• _What you are asked to do_: A precise retyping is required of every line from the one containing "Continue the Blender" down to the one containing "far road between", both included, and of no other line.

• _Record extracts_:
--- Start ---

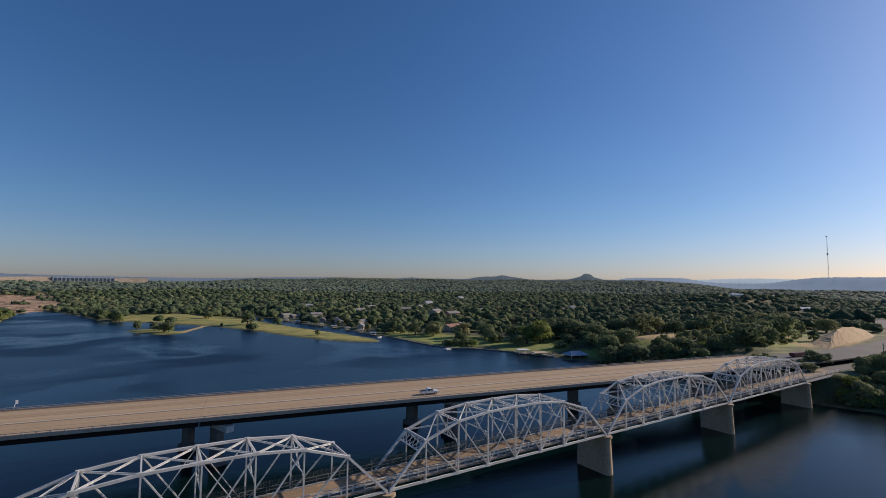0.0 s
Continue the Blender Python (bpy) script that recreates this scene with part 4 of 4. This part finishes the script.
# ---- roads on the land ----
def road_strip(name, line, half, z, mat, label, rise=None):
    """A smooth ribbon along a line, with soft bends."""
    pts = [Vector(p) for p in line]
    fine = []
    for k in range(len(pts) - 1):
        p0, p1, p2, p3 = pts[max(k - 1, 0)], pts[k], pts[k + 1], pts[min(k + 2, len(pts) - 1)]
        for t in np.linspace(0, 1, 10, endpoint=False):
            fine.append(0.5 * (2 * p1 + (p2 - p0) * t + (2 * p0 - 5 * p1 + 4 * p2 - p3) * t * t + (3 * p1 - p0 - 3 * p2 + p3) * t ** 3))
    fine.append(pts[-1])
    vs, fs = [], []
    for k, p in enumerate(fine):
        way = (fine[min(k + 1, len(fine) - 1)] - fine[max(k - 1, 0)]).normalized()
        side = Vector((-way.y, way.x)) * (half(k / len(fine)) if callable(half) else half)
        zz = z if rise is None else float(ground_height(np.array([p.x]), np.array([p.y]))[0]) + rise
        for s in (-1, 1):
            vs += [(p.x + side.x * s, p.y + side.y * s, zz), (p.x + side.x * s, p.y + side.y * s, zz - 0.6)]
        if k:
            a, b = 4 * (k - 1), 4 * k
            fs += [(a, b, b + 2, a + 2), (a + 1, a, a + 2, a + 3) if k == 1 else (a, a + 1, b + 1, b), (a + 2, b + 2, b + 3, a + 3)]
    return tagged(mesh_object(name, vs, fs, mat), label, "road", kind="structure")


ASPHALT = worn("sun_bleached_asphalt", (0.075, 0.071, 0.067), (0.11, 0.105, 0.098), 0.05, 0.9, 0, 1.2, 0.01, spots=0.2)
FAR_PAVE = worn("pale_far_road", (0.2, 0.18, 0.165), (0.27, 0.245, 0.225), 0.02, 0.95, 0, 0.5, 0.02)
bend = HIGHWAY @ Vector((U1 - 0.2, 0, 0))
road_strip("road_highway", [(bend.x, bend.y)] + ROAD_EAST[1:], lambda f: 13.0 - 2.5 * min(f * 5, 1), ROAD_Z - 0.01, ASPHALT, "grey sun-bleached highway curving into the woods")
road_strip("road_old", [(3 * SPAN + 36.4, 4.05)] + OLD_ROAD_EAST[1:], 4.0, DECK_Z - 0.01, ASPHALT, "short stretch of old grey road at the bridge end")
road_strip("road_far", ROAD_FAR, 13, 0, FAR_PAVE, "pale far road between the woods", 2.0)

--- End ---
--- Start ---

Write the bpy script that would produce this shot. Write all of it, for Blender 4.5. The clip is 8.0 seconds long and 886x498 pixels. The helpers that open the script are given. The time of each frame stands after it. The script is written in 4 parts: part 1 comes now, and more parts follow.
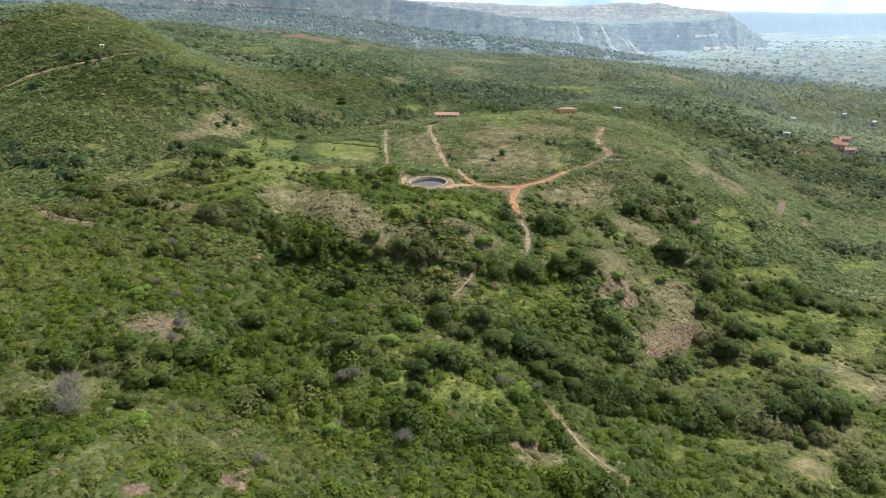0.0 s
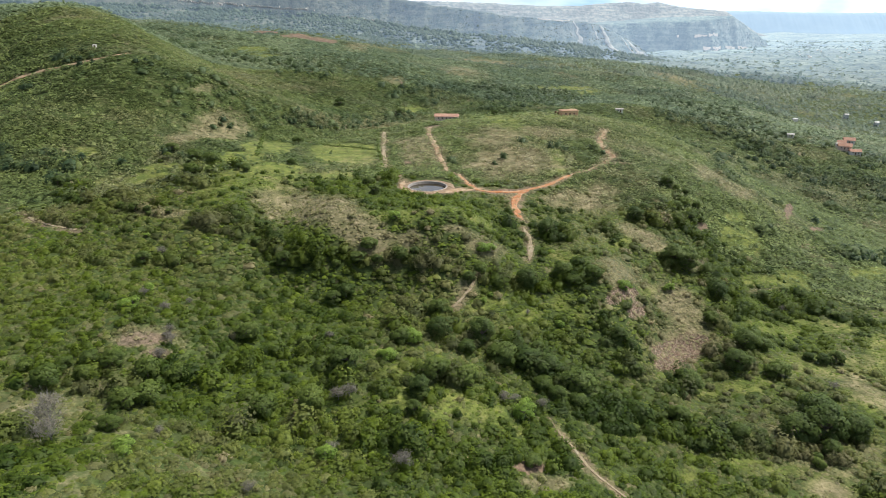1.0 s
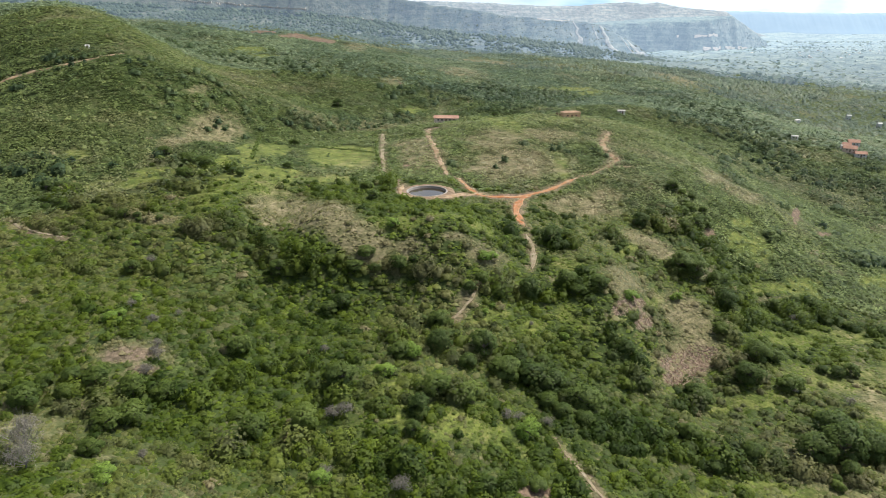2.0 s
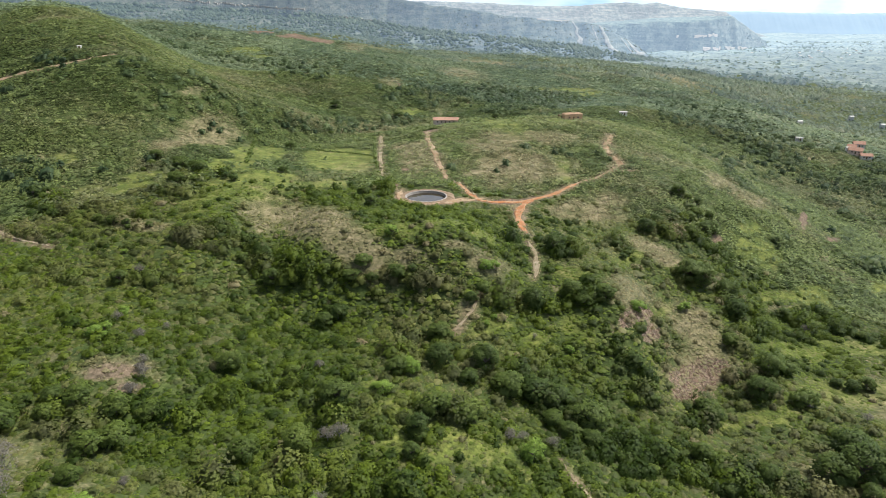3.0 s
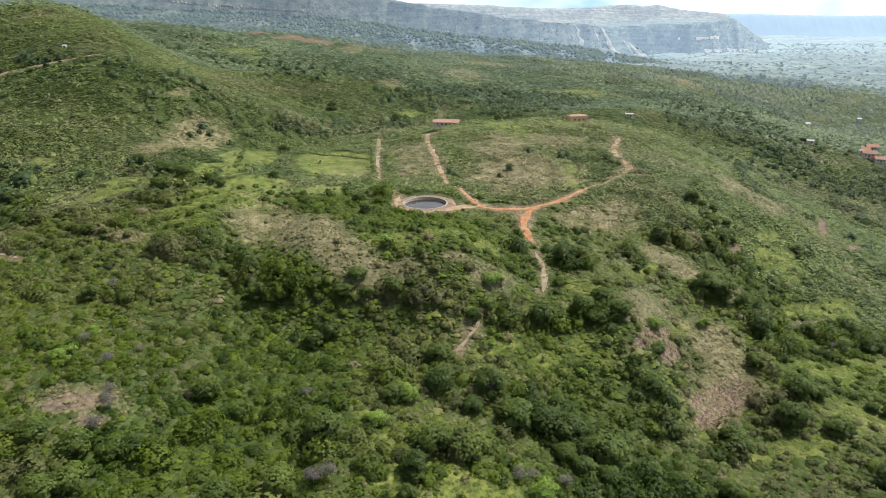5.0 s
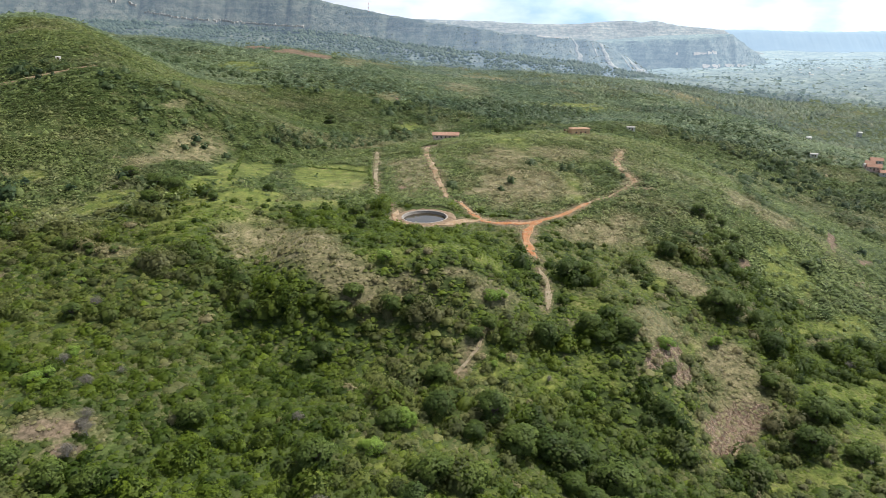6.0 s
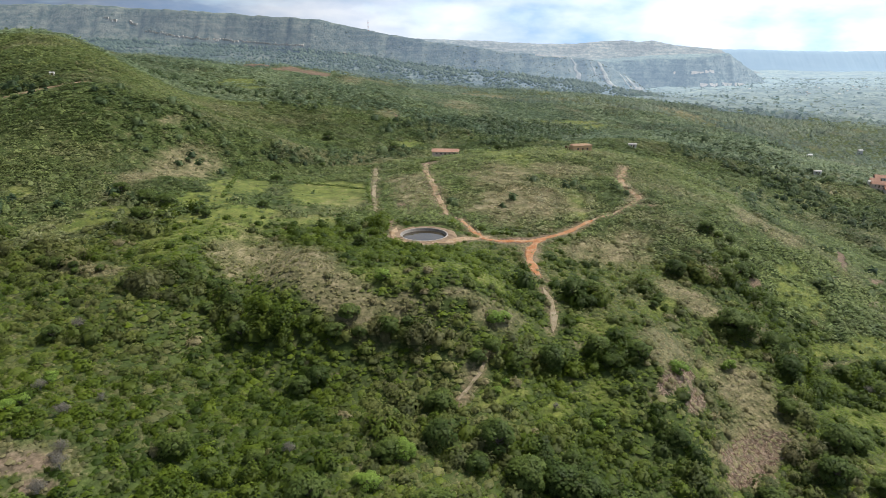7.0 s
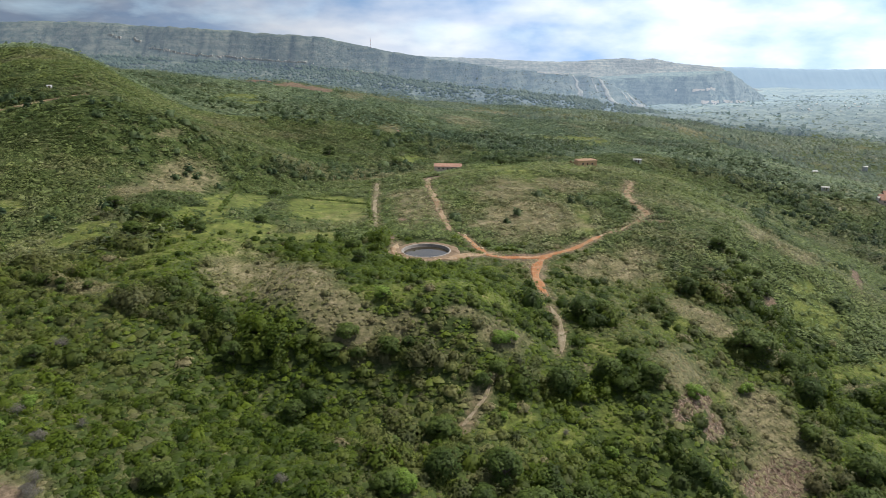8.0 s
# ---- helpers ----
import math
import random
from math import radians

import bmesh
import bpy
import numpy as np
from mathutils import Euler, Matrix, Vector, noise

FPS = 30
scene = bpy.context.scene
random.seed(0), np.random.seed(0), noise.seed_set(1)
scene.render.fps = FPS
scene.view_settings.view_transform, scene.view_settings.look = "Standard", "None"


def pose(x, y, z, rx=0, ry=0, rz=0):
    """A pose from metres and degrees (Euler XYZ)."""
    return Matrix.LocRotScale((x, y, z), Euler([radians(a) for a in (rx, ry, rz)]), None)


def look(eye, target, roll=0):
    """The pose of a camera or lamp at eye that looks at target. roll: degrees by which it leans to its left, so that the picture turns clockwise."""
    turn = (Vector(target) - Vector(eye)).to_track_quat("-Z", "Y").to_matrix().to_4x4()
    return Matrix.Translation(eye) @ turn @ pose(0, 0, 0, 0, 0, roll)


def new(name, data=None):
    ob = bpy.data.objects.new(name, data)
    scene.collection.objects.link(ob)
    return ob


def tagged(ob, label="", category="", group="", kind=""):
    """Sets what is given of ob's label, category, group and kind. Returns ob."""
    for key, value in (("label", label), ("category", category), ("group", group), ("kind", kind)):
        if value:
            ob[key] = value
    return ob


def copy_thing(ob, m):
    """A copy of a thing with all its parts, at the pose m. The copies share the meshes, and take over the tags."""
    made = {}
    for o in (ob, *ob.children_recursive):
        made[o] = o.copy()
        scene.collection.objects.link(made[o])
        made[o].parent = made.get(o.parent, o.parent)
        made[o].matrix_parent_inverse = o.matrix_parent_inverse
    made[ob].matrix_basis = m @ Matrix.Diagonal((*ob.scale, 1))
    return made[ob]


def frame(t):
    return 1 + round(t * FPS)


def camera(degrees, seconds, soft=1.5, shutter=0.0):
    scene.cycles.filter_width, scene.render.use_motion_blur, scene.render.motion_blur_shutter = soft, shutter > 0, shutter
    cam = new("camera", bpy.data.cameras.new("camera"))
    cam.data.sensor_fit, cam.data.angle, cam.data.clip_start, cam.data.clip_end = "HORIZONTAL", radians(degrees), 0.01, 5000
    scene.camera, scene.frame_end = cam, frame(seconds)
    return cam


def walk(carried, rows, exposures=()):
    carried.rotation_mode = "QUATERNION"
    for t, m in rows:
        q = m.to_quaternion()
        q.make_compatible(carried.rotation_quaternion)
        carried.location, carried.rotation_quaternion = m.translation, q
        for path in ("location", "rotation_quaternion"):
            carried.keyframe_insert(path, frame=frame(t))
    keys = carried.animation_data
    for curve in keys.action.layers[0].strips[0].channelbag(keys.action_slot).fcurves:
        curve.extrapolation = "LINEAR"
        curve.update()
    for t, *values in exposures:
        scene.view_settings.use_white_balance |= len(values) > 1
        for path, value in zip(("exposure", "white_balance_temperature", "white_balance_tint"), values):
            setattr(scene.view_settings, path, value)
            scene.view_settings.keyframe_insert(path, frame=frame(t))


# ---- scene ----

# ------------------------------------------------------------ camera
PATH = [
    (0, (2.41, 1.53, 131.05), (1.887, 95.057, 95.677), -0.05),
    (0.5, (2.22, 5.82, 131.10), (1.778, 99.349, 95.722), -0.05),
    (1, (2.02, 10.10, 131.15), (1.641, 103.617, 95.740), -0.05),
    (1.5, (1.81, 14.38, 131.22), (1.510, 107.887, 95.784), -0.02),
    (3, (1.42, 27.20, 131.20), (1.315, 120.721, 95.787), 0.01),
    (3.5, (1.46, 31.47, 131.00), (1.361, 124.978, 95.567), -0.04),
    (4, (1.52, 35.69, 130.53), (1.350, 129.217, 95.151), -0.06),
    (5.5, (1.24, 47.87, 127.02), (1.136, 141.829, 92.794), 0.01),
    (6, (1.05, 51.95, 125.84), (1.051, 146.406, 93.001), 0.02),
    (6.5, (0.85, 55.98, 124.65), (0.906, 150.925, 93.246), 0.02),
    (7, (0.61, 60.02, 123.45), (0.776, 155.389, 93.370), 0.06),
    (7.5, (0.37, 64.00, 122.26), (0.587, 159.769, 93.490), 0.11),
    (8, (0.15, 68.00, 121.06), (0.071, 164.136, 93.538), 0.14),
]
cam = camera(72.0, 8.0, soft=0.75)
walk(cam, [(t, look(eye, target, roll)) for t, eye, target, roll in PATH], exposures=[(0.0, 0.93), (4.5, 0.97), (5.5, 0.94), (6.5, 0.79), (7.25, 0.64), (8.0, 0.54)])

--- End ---

• _Final result_:
Continue the Blender Python (bpy) script that recreates this scene with part 4 of 4. This part finishes the script.
# ---- roads on the land ----
def road_strip(name, line, half, z, mat, label, rise=None):
    """A smooth ribbon along a line, with soft bends."""
    pts = [Vector(p) for p in line]
    fine = []
    for k in range(len(pts) - 1):
        p0, p1, p2, p3 = pts[max(k - 1, 0)], pts[k], pts[k + 1], pts[min(k + 2, len(pts) - 1)]
        for t in np.linspace(0, 1, 10, endpoint=False):
            fine.append(0.5 * (2 * p1 + (p2 - p0) * t + (2 * p0 - 5 * p1 + 4 * p2 - p3) * t * t + (3 * p1 - p0 - 3 * p2 + p3) * t ** 3))
    fine.append(pts[-1])
    vs, fs = [], []
    for k, p in enumerate(fine):
        way = (fine[min(k + 1, len(fine) - 1)] - fine[max(k - 1, 0)]).normalized()
        side = Vector((-way.y, way.x)) * (half(k / len(fine)) if callable(half) else half)
        zz = z if rise is None else float(ground_height(np.array([p.x]), np.array([p.y]))[0]) + rise
        for s in (-1, 1):
            vs += [(p.x + side.x * s, p.y + side.y * s, zz), (p.x + side.x * s, p.y + side.y * s, zz - 0.6)]
        if k:
            a, b = 4 * (k - 1), 4 * k
            fs += [(a, b, b + 2, a + 2), (a + 1, a, a + 2, a + 3) if k == 1 else (a, a + 1, b + 1, b), (a + 2, b + 2, b + 3, a + 3)]
    return tagged(mesh_object(name, vs, fs, mat), label, "road", kind="structure")


ASPHALT = worn("sun_bleached_asphalt", (0.075, 0.071, 0.067), (0.11, 0.105, 0.098), 0.05, 0.9, 0, 1.2, 0.01, spots=0.2)
FAR_PAVE = worn("pale_far_road", (0.2, 0.18, 0.165), (0.27, 0.245, 0.225), 0.02, 0.95, 0, 0.5, 0.02)
bend = HIGHWAY @ Vector((U1 - 0.2, 0, 0))
road_strip("road_highway", [(bend.x, bend.y)] + ROAD_EAST[1:], lambda f: 13.0 - 2.5 * min(f * 5, 1), ROAD_Z - 0.01, ASPHALT, "grey sun-bleached highway curving into the woods")
road_strip("road_old", [(3 * SPAN + 36.4, 4.05)] + OLD_ROAD_EAST[1:], 4.0, DECK_Z - 0.01, ASPHALT, "short stretch of old grey road at the bridge end")
road_strip("road_far", ROAD_FAR, 13, 0, FAR_PAVE, "pale far road between the woods", 2.0)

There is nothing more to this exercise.